Step 7.1: Document new architecture

  • Update README.md with Temporal setup instructions
  • Document how to run worker
  • Document how to start workflows
  • Add database schema documentation
  • Create architecture diagram showing workflow flow

Verification: Another developer can follow README and run the system

Step 7.2: Create deployment artifacts (optional)

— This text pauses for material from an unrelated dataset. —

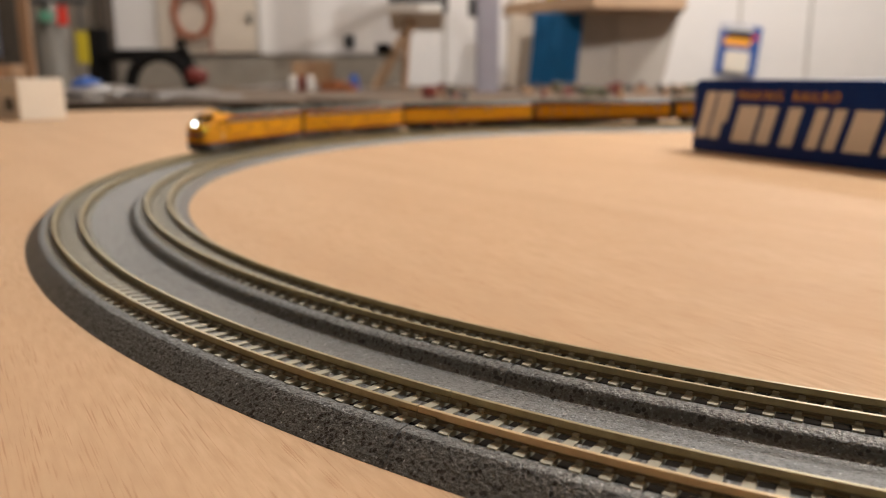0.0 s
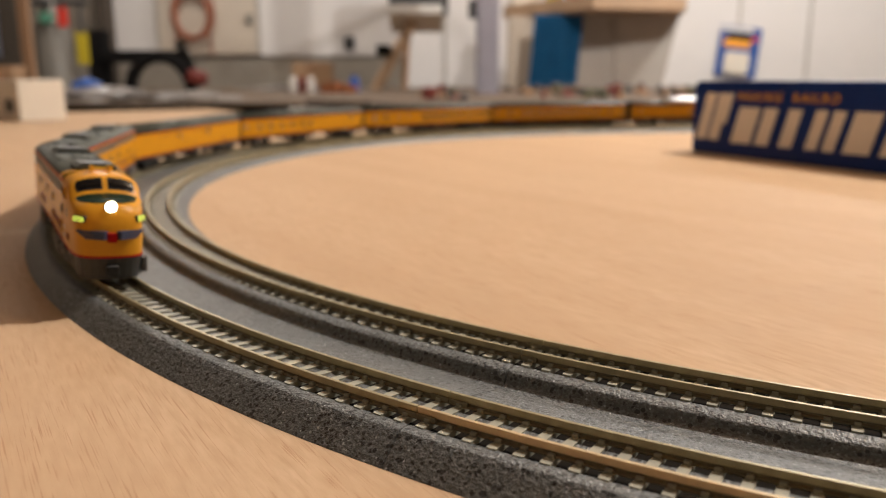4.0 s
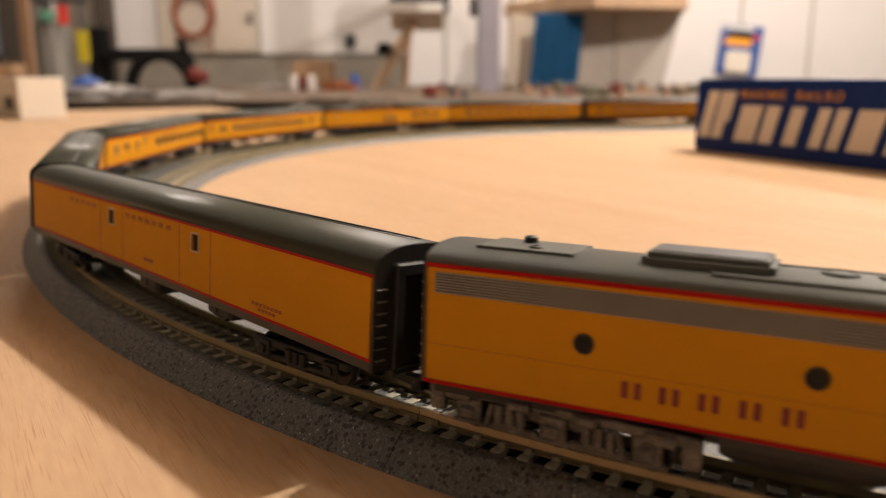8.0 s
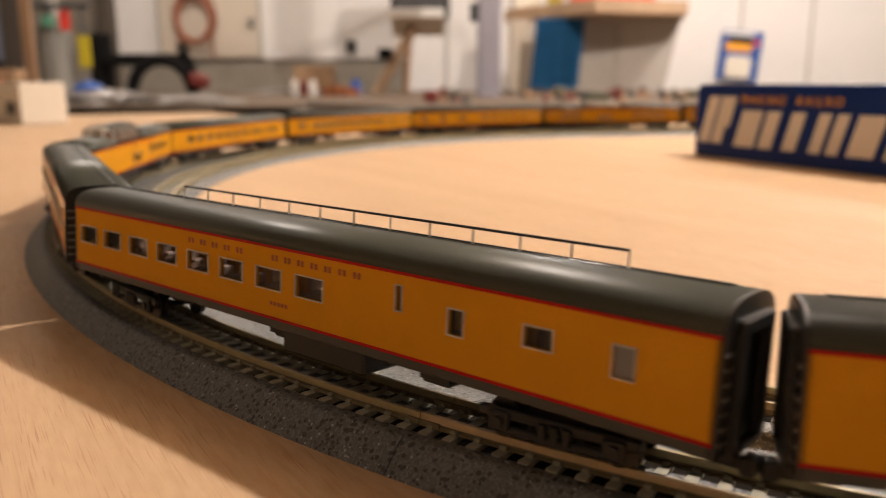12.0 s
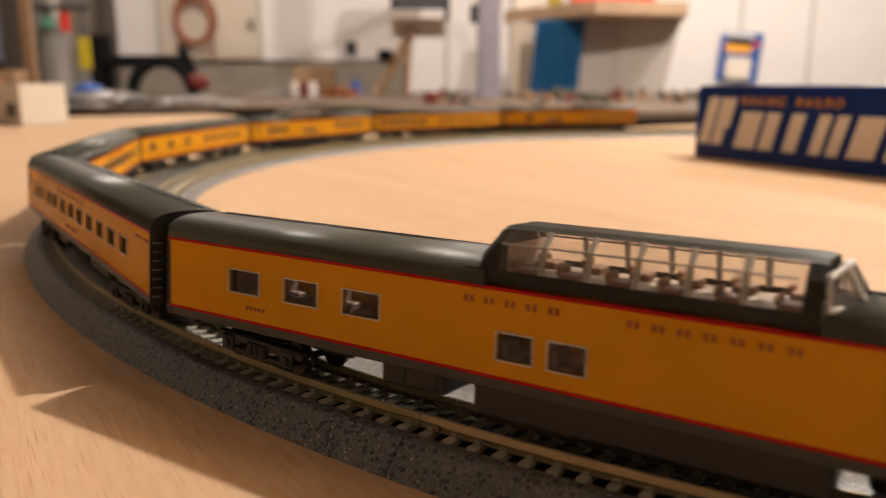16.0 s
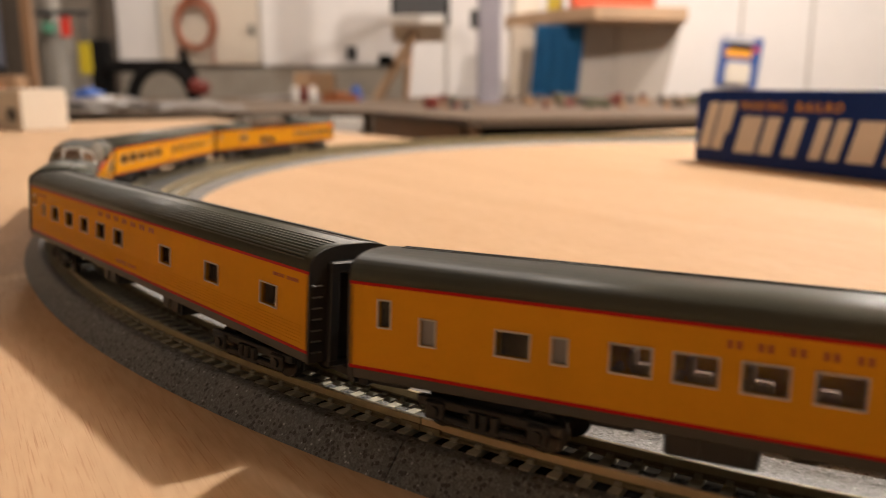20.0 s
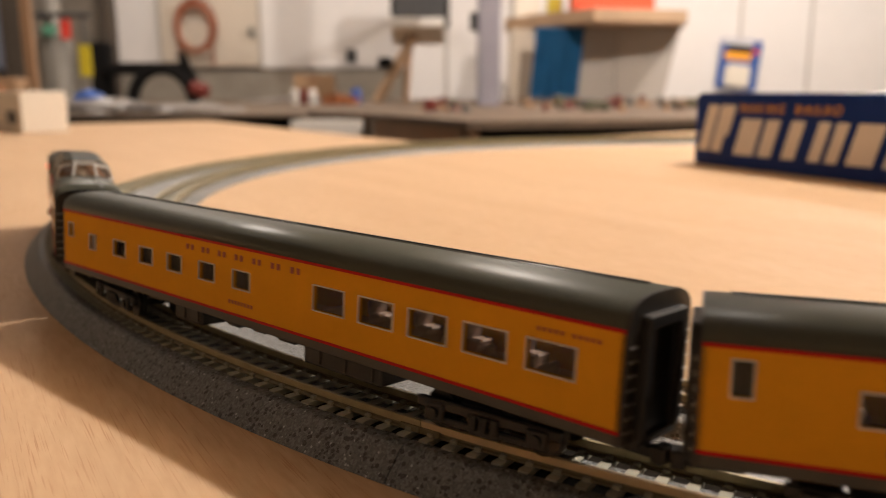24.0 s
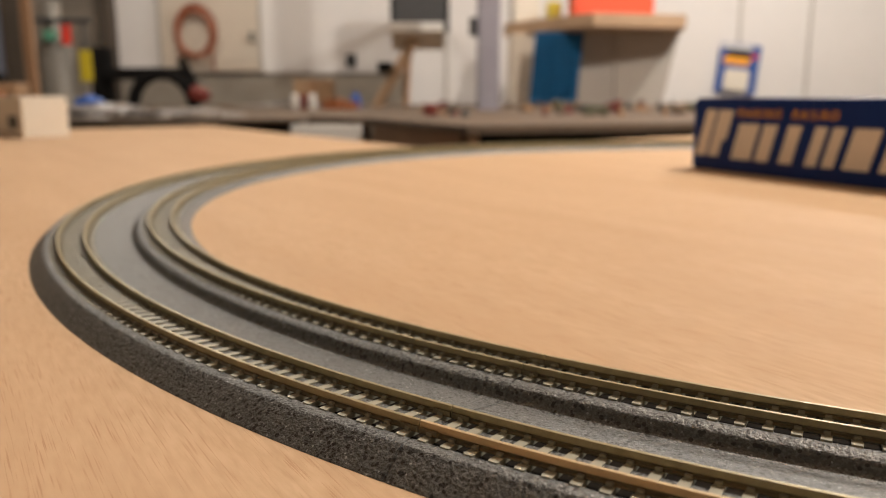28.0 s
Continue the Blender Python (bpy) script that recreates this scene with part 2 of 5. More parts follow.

  • Dockerfile for worker service (optional for local development)
  • Docker Compose file for local development (Temporal, PostgreSQL, worker, Prometheus)
  • Environment variable configuration template
  • Helper scripts for database migrations
  • Prometheus configuration for Temporal metrics

Verification: docker-compose up starts entire system successfully with metrics collection

Step 7.3: Fix known bugs from original implementation

  • Fix typo in exception handling (xceptionException)
  • Add proper logging configuration
  • Add input validation
  • Improve error messages

Verification: Code quality checks pass, no obvious bugs remain

Migration Strategy Decisions

Based on requirements, the following decisions have been made:

Deployment & Infrastructure

  • Environment: Local development only (no cloud deployment)
  • Temporal: Local Temporal server using temporal server start-dev
  • PostgreSQL: Local PostgreSQL instance
  • Observability: Temporal server configured with Prometheus integration
  • Authentication: None required (internal only)

Implementation Approach

  • Testing: Use Temporal's testing framework against local dev server; tests wait full 30 seconds (no time mocking)
  • API Framework: FastAPI with uvicorn for REST endpoint
  • API: Replicate existing API Gateway payload format; return custom JSON response with workflow_id and run_id
  • Data Migration: None needed - starting with fresh infrastructure
  • Duplicate Handling: Update existing records when duplicate person_name is submitted (UPSERT in Activity 1)
  • Database: Use raw SQL with psycopg2 (synchronous, one connection per activity invocation)
  • Database Connection Management: Manual open/close with try/finally blocks
  • Database Credentials: Store in .env file, read with python-dotenv
  • Database Schema: Trigger automatically updates updated_at timestamp
  • Python Style: Synchronous (not async/await)
  • Logging: Configure in project setup to output to STDERR
  • Workflow IDs: Generate new UUIDs for Temporal workflows; let Temporal handle collisions
  • Error Handling: HTTP status codes for API errors; Temporal activity exceptions for workflow errors; retry policy handles all transient errors
  • Activity Timeouts: 60 seconds start-to-close timeout for both Activity 1 and Activity 2
  • Type Conversion: API layer and Activity 1 validate and convert string inputs to integers before database operations
  • Activity 2 Validation: Idempotent retry-safe validation - checks if existing_number equals either base_number (first run) OR base_number + additional_number (retry after successful update); raises error for other values indicating data corruption
  • Wait Duration: Hard-coded 30 seconds (not configurable)
  • Activity 2 Behavior: Idempotent for retries after successful update; fails if record doesn't exist
  • Activity Data Flow: Activity 1 returns tuple (person_name as string, base_number as integer, additional_number as integer); workflow passes all three to Activity 2; Activity 2 returns final number as integer; workflow returns final number as integer
  • Compensation: No cleanup on Activity 2 failure (leave initial write)
  • Validation: Manual comparison between AWS and Temporal implementations (no automated cross-system tests)

Success Criteria

  • Temporal workflow successfully executes all three steps
  • Data persists correctly to PostgreSQL
  • 30-second wait is honored
  • Final calculation is correct (baseNumber + additionalNumber)
  • All 126 test names from names.txt process successfully
  • Error handling and retries work as configured
  • Workflow can be invoked programmatically
  • Results are queryable from both Temporal Web UI and PostgreSQL
  • Documentation is complete and accurate
  • API endpoint replicates existing API Gateway interface
  • Existing test script works with minimal modifications

Questions

No outstanding questions. This spec is complete, internally consistent, and ready for implementation.